What the task asks ::
Look below. Copy each line that has "with" in it.

Data provided ::
┌──

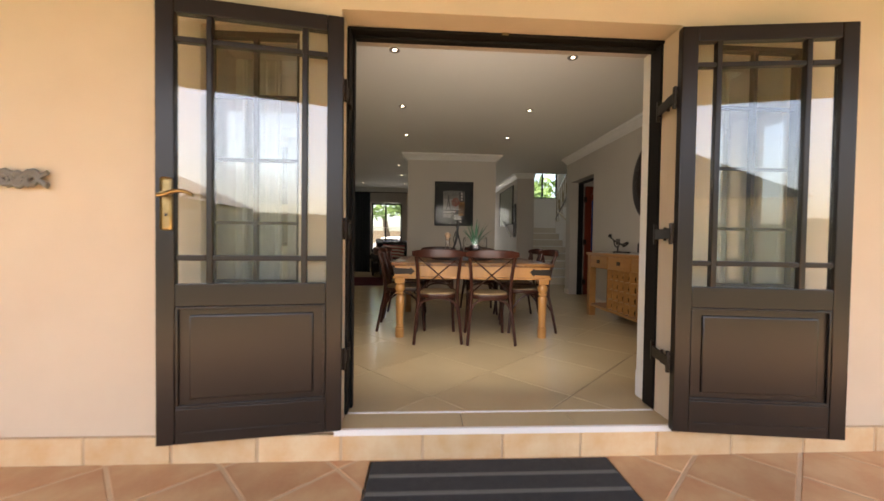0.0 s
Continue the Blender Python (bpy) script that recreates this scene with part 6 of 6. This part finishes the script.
part("newel", tubem([(3.94, 10.52, 1.44), (3.94, 10.52, 2.52)], 0.018, 10), BALUSTER, bl)
part("handrail", tubem([(3.94, 10.58, 2.42), (3.94, 10.40, 2.47), (3.94, 8.30, 3.87)], 0.022, 12), CHROME, bl)
framed_picture("leaf_picture", pose(2.298, 9.75, 1.90, 0, 0, -90), 1.5, 0.95, 0.02, flat("leafy_print", (0.46, 0.44, 0.36), (0.24, 0.23, 0.17), 22), [], "tall leafy patterned picture in the hall", 0.03, IRON)
framed_picture("narrow_picture", pose(2.298, 8.80, 1.50, 0, 0, -90), 0.16, 0.80, 0.02, INK_DARK, [], "narrow dark picture on the pier", 0.03, BLACK_MATT)
hh = thing("hall_handrail", pose(0, 0, 0), "short steel rail on the hall wall", "handrail")
part("rail", tubem([(2.24, 9.9, 1.55), (2.24, 9.0, 1.12)], 0.02, 10), STEEL, hh)
for y, z in ((9.7, 1.45), (9.15, 1.19)):
    part("bracket", tubem([(2.24, y, z), (2.299, y, z - 0.03)], 0.008, 8), STEEL, hh)

# ---- ceiling lights ----


def downlight(x, y, power):
    d = thing("downlight", pose(x, y, CEIL - 0.0005), "small round recessed downlight with a steel ring", "downlight", "recessed downlights")
    part("ring", lathem([(0.0165, 0.0), (0.046, 0.0), (0.045, -0.005), (0.039, -0.007), (0.030, -0.003), (0.017, -0.001)], 24), STEEL, d)
    part("lamp", lathem([(0.0, -0.0005), (0.0163, -0.0005), (0.0163, -0.002), (0.0, -0.0025)], 18), LAMP_GLOW, d, "glowing lamp face")
    sp = new("downlight_beam", bpy.data.lights.new("downlight_beam", "SPOT"))
    sp.data.energy, sp.data.spot_size, sp.data.spot_blend, sp.data.color, sp.data.shadow_soft_size = power, radians(95), 0.9, (1.0, 0.84, 0.62), 0.03
    sp.matrix_world = look((x, y, CEIL - 0.02), (x, y, 0))


for y in (3.22, 4.54, 5.75):
    for x in (-0.19, 1.37):
        downlight(x, y, 0.31)
for x, y in ((-2.46, 3.45), (-3.62, 3.50), (-4.90, 3.51), (-6.14, 3.53), (-2.47, 4.97), (-3.60, 5.04), (-4.83, 4.99)):
    downlight(x, y, 0.25)
for x in (-1.61, -0.45):
    for y in (8.05, 9.23, 10.62):
        downlight(x, y, 0.72)


def chandelier(m, glow, colour, power, metal):
    c = thing("chandelier", m, "ornate cream metal chandelier with scrolled arms and candle bulbs", "chandelier", "chandeliers")
    part("ceiling_rose", lathem([(0.0, 0.0), (0.065, 0.0), (0.06, -0.012), (0.03, -0.022), (0.015, -0.04), (0.0, -0.04)], 20), metal, c)
    part("stem", lathem([(0.006, -0.04), (0.006, -0.20), (0.02, -0.21), (0.034, -0.225), (0.02, -0.245), (0.012, -0.26), (0.018, -0.40), (0.024, -0.55), (0.018, -0.66), (0.034, -0.69), (0.04, -0.71), (0.026, -0.735), (0.01, -0.76), (0.018, -0.78), (0.0, -0.80)], 16), metal, c)
    n = 5
    for k in range(n):
        a = k * 2 * math.pi / n + 0.55
        ca, sa = math.cos(a), math.sin(a)

        def turned(pts, r, seg=7):
            return tubem([(p.x * ca, p.x * sa, p.z) for p in smooth_through([(x, 0, z) for x, z in pts], 6)], r, seg)
        arm = part("arm", turned([(0.02, -0.60), (0.05, -0.69), (0.12, -0.725), (0.20, -0.68), (0.245, -0.60), (0.245, -0.525)], 0.0085), metal, c)
        part("scroll", turned([(0.02, -0.30), (0.055, -0.335), (0.06, -0.40), (0.03, -0.46), (0.028, -0.53), (0.065, -0.60), (0.11, -0.62), (0.135, -0.585), (0.115, -0.555), (0.095, -0.575)], 0.006), metal, arm)
        part("upper_scroll", turned([(0.02, -0.27), (0.05, -0.235), (0.095, -0.25), (0.10, -0.29), (0.075, -0.305), (0.06, -0.285)], 0.006), metal, arm)
        part("lower_scroll", turned([(0.02, -0.75), (0.06, -0.79), (0.12, -0.79), (0.135, -0.835), (0.10, -0.86), (0.075, -0.84), (0.09, -0.82)], 0.006), metal, arm)
        part("foot_scroll", turned([(0.015, -0.78), (0.04, -0.84), (0.035, -0.89), (0.005, -0.905)], 0.006), metal, arm)
        part("drip_pan", lathem([(0.008, -0.53), (0.036, -0.52), (0.042, -0.508), (0.036, -0.512), (0.01, -0.522)], 14, (0.245 * ca, 0.245 * sa, 0)), metal, arm)
        part("candle", lathem([(0.0, -0.522), (0.0125, -0.522), (0.0125, -0.445), (0.0, -0.445)], 10, (0.245 * ca, 0.245 * sa, 0)), WHITE_PLASTIC, arm)
        part("bulb", lathem([(0.007, -0.4445), (0.016, -0.427), (0.019, -0.41), (0.015, -0.392), (0.0, -0.38)], 14, (0.245 * ca, 0.245 * sa, 0)), glow, arm, "glowing round candle bulb")
        for r, z in ((0.245, -0.545), (0.17, -0.715), (0.125, -0.862)):
            part("crystal", lathem([(0.0, 0.0), (0.009, -0.013), (0.007, -0.027), (0.0, -0.04)], 8, (r * ca, r * sa, z)), GLASS, arm, "clear hanging crystal drop")
    lp = new("chandelier_light", bpy.data.lights.new("chandelier_light", "POINT"))
    lp.data.energy, lp.data.color, lp.data.shadow_soft_size = power, colour, 0.12
    lp.location = (m.translation.x, m.translation.y, m.translation.z - 0.46)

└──

Result of the task ::
Continue the Blender Python (bpy) script that recreates this scene with part 6 of 6. This part finishes the script.
    d = thing("downlight", pose(x, y, CEIL - 0.0005), "small round recessed downlight with a steel ring", "downlight", "recessed downlights")
    c = thing("chandelier", m, "ornate cream metal chandelier with scrolled arms and candle bulbs", "chandelier", "chandeliers")